US Teachers Working in Australian Schools
American teachers in Australia typically work under one of two arrangements: a fixed-term contract at an international school serving expat families, or direct employment at an Australian state, Catholic, or independent school after having a teaching qualification assessed by AITSL (the Australian Institute for Teaching and School Leadership). Both create superannuation and FEIE questions that a general expat guide won't answer specifically enough.
Contract Type Changes Your Tax Position
International school teachers are usually sponsored on the Skills in Demand visa (subclass 482) with a fixed multi-year contract, giving a clean, predictable basis for the Bona Fide Residence Test once the first year passes. Teachers hired directly by Australian public or independent schools are typically full local employees from day one, often on a pathway to permanent residency (subclass 189 or a state-nominated visa), which usually makes the Bona Fide Residence Test available sooner.
Superannuation Applies to Teachers Too
There's no teaching-specific exemption from compulsory superannuation, your employer contributes 12% of salary into a fund regardless of school type, and the same foreign trust classification questions covered in our Superannuation & US Tax guide apply in full.
Summer Travel vs. the Physical Presence Test
Australian school holidays give teachers long stretches free to travel, often home to the US to see family. If you're relying on the Physical Presence Test (330 days outside the US in any 12-month period) rather than Bona Fide Residence, track those trips carefully: a long US summer visit that pushes you past 35 cumulative days in the US within the relevant 12-month window disqualifies the exclusion for that period entirely.
Housing Allowances and the Foreign Housing Exclusion
International schools frequently include a housing allowance or subsidized accommodation as part of the package. If you claim the FEIE, employer-provided or employer-paid housing can qualify for the Foreign Housing Exclusion on top of the wage exclusion, worth quantifying given Sydney, Melbourne, and Perth rents are among the highest in the OECD.

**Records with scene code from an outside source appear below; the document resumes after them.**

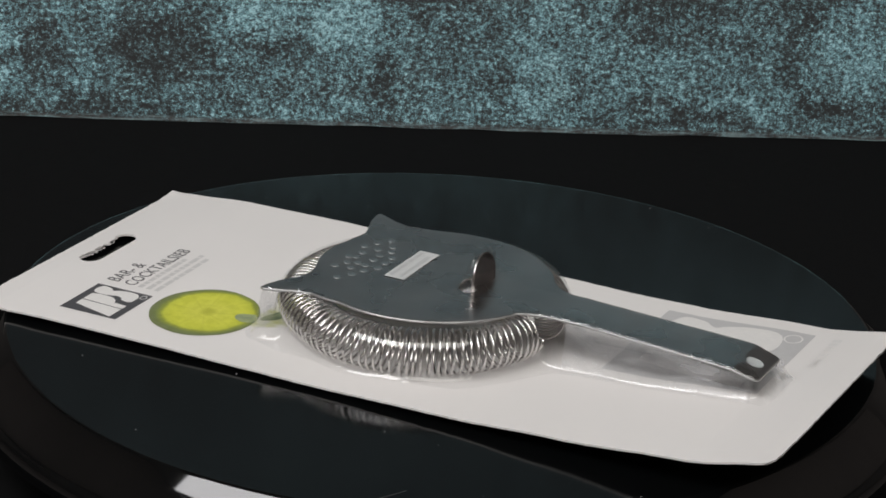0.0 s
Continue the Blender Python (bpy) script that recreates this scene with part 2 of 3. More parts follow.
LIME = (-0.0315, 0.0659, 0.0194, 0.0174)   # middle and half sizes of the printed slice
MAT_LIME = make_lime()
MAT_SPLASH = make_splash("pale_juice_ink", (0.50, 0.52, 0.20), (0.785, 0.77, 0.745))
MAT_SPLASH_MID = make_splash("juice_ink", (0.27, 0.31, 0.05), (0.58, 0.60, 0.24))
MAT_LEAF = make_splash("leaf_ink", (0.07, 0.115, 0.065), (0.34, 0.38, 0.20))
MAT_LEAF_PALE = make_splash("pale_leaf_ink", (0.22, 0.27, 0.16), (0.45, 0.50, 0.25))
MAT_STICKER = make_print("sticker_paper", (0.66, 0.67, 0.665))
MAT_PLUG_SHEEN = make_print("film_sheen_grey", (0.50, 0.53, 0.53), 0.35)
MAT_DUST = make_print("dust_grey", (0.22, 0.22, 0.22), 0.9)
MAT_STICKER_INK = make_print("sticker_ink", (0.54, 0.55, 0.55))


# ---- mesh helpers ----
def mesh_object(name, bm, mat, smooth=False):
    me = bpy.data.meshes.new(name)
    bmesh.ops.recalc_face_normals(bm, faces=bm.faces)
    bm.to_mesh(me)
    bm.free()
    me.materials.append(mat)
    if smooth:
        me.polygons.foreach_set("use_smooth", [True] * len(me.polygons))
    return new(name, me)


def part(name, bm, mat, parent, label="", smooth=False):
    ob = mesh_object(name, bm, mat, smooth)
    ob.parent = parent
    if label:
        tagged(ob, label)
    return ob


def box(bm, x0, x1, y0, y1, z0, z1):
    v = [bm.verts.new((x, y, z)) for z in (z0, z1) for x, y in ((x0, y0), (x1, y0), (x1, y1), (x0, y1))]
    for f in ((3, 2, 1, 0), (4, 5, 6, 7), (0, 1, 5, 4), (1, 2, 6, 5), (2, 3, 7, 6), (3, 0, 4, 7)):
        bm.faces.new([v[i] for i in f])


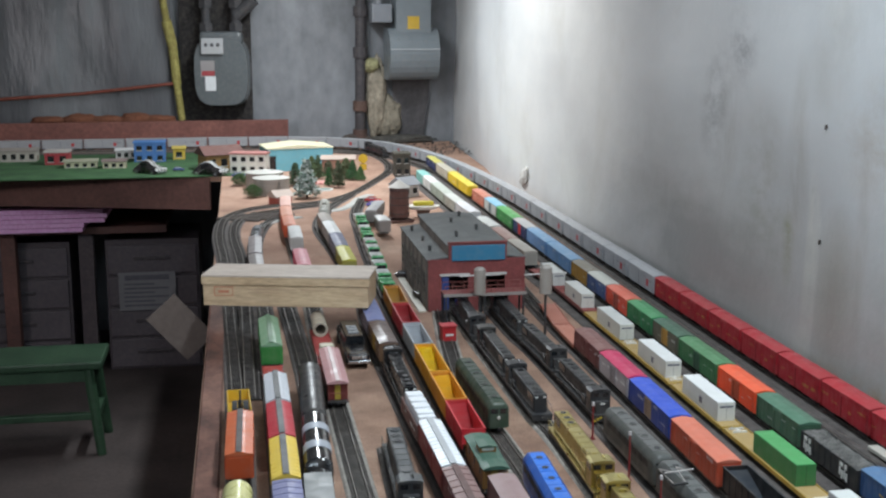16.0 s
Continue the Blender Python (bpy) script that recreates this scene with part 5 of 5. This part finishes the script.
# pale road and dark spare track between the loops
tagged(part("roadway", ribbon(smooth_line([(0.27, 3.90), (0.335, 3.93), (0.385, 4.04), (0.42, 4.16), (0.47, 4.25)]), -0.016, 0.016, TT + 0.0006, TT + 0.0036), surface("pale_road", [(0.3, (0.33, 0.33, 0.31)), (0.7, (0.45, 0.45, 0.42))], 20, 0.85)), "pale grey model road curving past the tracks", "road", kind="structure")
pond = thing("pond", "small white-rimmed model pond on pinkish ground", "pond")
part("rim", cyl(bmesh.new(), (0, 0, 0), (0, 0, 0.004), 0.034, 0.032, 28), paint((0.58, 0.57, 0.53), 0.6), pond)
part("water", cyl(bmesh.new(), (0, 0, 0.004), (0, 0, 0.0046), 0.027, seg=28), paint((0.36, 0.44, 0.42), 0.08), pond)
stand(pond, 0.318, 4.405, 0, TT + 0.0005)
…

Worked Example: A Three-Year International School Contract
An American teacher signs a three-year contract at an international school in Melbourne earning AUD 95,000 plus a housing allowance of AUD 20,000. Once she satisfies the Bona Fide Residence Test in year two, she can choose the FEIE (shielding both salary and, via the Foreign Housing Exclusion, part of the housing allowance) or the FTC based on Australian tax paid, whichever produces the lower US liability. Her employer's compulsory 12% super contribution (AUD 11,400 annually) is tracked separately under the superannuation foreign trust rules regardless of which election she makes on her wages.